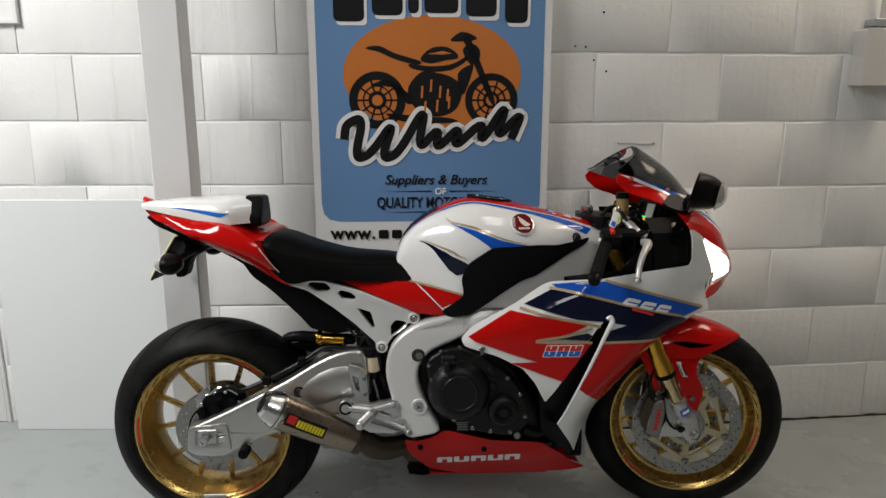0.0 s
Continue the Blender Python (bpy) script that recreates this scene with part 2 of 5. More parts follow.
# ---- mesh helpers ----
def curve(pts):
    """A smooth function through (x, y) pairs."""
    xs, ys = [p[0] for p in pts], [p[1] for p in pts]
    n = len(xs)
    ms = [(ys[min(i + 1, n - 1)] - ys[max(i - 1, 0)]) / (xs[min(i + 1, n - 1)] - xs[max(i - 1, 0)]) for i in range(n)]

    def f(x):
        if x <= xs[0]:
            return ys[0]
        if x >= xs[-1]:
            return ys[-1]
        i = max(j for j in range(n - 1) if xs[j] <= x)
        h = xs[i + 1] - xs[i]
        t = (x - xs[i]) / h
        return (2 * t ** 3 - 3 * t * t + 1) * ys[i] + (t ** 3 - 2 * t * t + t) * h * ms[i] + (3 * t * t - 2 * t ** 3) * ys[i + 1] + (t ** 3 - t * t) * h * ms[i + 1]
    return f


def part(name, bm, material, parent=None, label="", sharp=35.0, m=None):
    """Links a bmesh as one mesh object under a thing or a part."""
    if m is not None:
        bmesh.ops.transform(bm, matrix=m, verts=bm.verts)
    bmesh.ops.recalc_face_normals(bm, faces=bm.faces)
    me = bpy.data.meshes.new(name)
    bm.to_mesh(me)
    bm.free()
    for p in me.polygons:
        p.use_smooth = True
    me.set_sharp_from_angle(angle=radians(sharp))
    me.materials.append(material)
    ob = new(name, me)
    ob.parent = parent
    if label:
        ob["label"] = label
    return ob


def box(x0, x1, y0, y1, z0, z1, bevel=0.0, seg=1):
    bm = bmesh.new()
    bmesh.ops.create_cube(bm, size=1)
    bmesh.ops.transform(bm, matrix=Matrix.LocRotScale(((x0 + x1) / 2, (y0 + y1) / 2, (z0 + z1) / 2), None, (x1 - x0, y1 - y0, z1 - z0)), verts=bm.verts)
    if bevel:
        bmesh.ops.bevel(bm, geom=bm.edges[:], offset=bevel, segments=seg, affect="EDGES", profile=0.6)
    return bm


def merge(*bms):
    """Several bmeshes joined into the first."""
    out = bms[0]
    for b in bms[1:]:
        me = bpy.data.meshes.new("joined")
        b.to_mesh(me)
        b.free()
        out.from_mesh(me)
        bpy.data.meshes.remove(me)
    return out


def smooth_path(pts, n=5, closed=True):
    """Catmull-Rom points through an outline."""
    out, k = [], len(pts)
    for i in range(k if closed else k - 1):
        p = [Vector(pts[(i + j) % k] if closed else pts[min(max(i + j, 0), k - 1)]) for j in (-1, 0, 1, 2)]
        for s in range(n):
            t = s / n
            out.append(0.5 * (2 * p[1] + (p[2] - p[0]) * t + (2 * p[0] - 5 * p[1] + 4 * p[2] - p[3]) * t * t + (3 * p[1] - p[0] - 3 * p[2] + p[3]) * t ** 3))
    if not closed:
        out.append(Vector(pts[-1]))
    return out


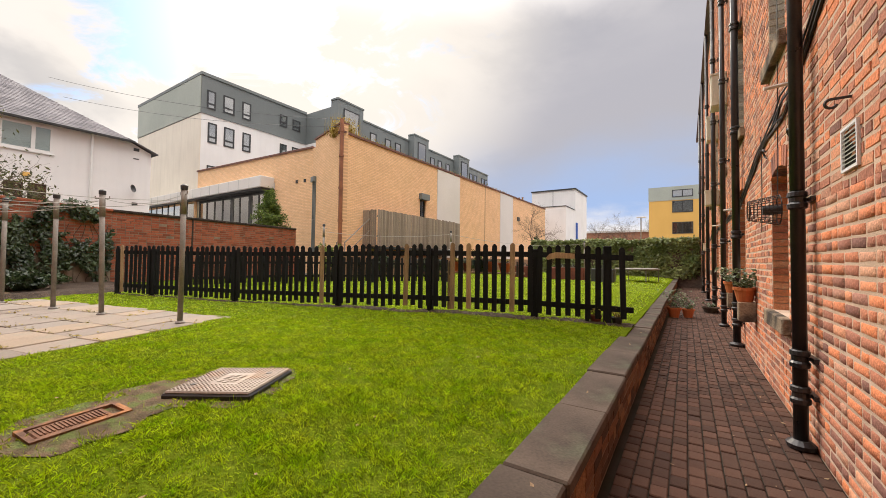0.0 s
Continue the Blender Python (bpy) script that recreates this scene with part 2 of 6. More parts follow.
- - - - -
▶ **What you have to do**:
Transcribe the material exactly, keeping every word and none of the pictures.

▶ **Result for this exercise**:
0.0 s
Continue the Blender Python (bpy) script that recreates this scene with part 2 of 5. More parts follow.
# ---- mesh helpers ----
def curve(pts):
    """A smooth function through (x, y) pairs."""
    xs, ys = [p[0] for p in pts], [p[1] for p in pts]
    n = len(xs)
    ms = [(ys[min(i + 1, n - 1)] - ys[max(i - 1, 0)]) / (xs[min(i + 1, n - 1)] - xs[max(i - 1, 0)]) for i in range(n)]

    def f(x):
        if x <= xs[0]:
            return ys[0]
        if x >= xs[-1]:
            return ys[-1]
        i = max(j for j in range(n - 1) if xs[j] <= x)
        h = xs[i + 1] - xs[i]
        t = (x - xs[i]) / h
        return (2 * t ** 3 - 3 * t * t + 1) * ys[i] + (t ** 3 - 2 * t * t + t) * h * ms[i] + (3 * t * t - 2 * t ** 3) * ys[i + 1] + (t ** 3 - t * t) * h * ms[i + 1]
    return f


def part(name, bm, material, parent=None, label="", sharp=35.0, m=None):
    """Links a bmesh as one mesh object under a thing or a part."""
    if m is not None:
        bmesh.ops.transform(bm, matrix=m, verts=bm.verts)
    bmesh.ops.recalc_face_normals(bm, faces=bm.faces)
    me = bpy.data.meshes.new(name)
    bm.to_mesh(me)
    bm.free()
    for p in me.polygons:
        p.use_smooth = True
    me.set_sharp_from_angle(angle=radians(sharp))
    me.materials.append(material)
    ob = new(name, me)
    ob.parent = parent
    if label:
        ob["label"] = label
    return ob


def box(x0, x1, y0, y1, z0, z1, bevel=0.0, seg=1):
    bm = bmesh.new()
    bmesh.ops.create_cube(bm, size=1)
    bmesh.ops.transform(bm, matrix=Matrix.LocRotScale(((x0 + x1) / 2, (y0 + y1) / 2, (z0 + z1) / 2), None, (x1 - x0, y1 - y0, z1 - z0)), verts=bm.verts)
    if bevel:
        bmesh.ops.bevel(bm, geom=bm.edges[:], offset=bevel, segments=seg, affect="EDGES", profile=0.6)
    return bm


def merge(*bms):
    """Several bmeshes joined into the first."""
    out = bms[0]
    for b in bms[1:]:
        me = bpy.data.meshes.new("joined")
        b.to_mesh(me)
        b.free()
        out.from_mesh(me)
        bpy.data.meshes.remove(me)
    return out


def smooth_path(pts, n=5, closed=True):
    """Catmull-Rom points through an outline."""
    out, k = [], len(pts)
    for i in range(k if closed else k - 1):
        p = [Vector(pts[(i + j) % k] if closed else pts[min(max(i + j, 0), k - 1)]) for j in (-1, 0, 1, 2)]
        for s in range(n):
            t = s / n
            out.append(0.5 * (2 * p[1] + (p[2] - p[0]) * t + (2 * p[0] - 5 * p[1] + 4 * p[2] - p[3]) * t * t + (3 * p[1] - p[0] - 3 * p[2] + p[3]) * t ** 3))
    if not closed:
        out.append(Vector(pts[-1]))
    return out


0.0 s
Continue the Blender Python (bpy) script that recreates this scene with part 2 of 6. More parts follow.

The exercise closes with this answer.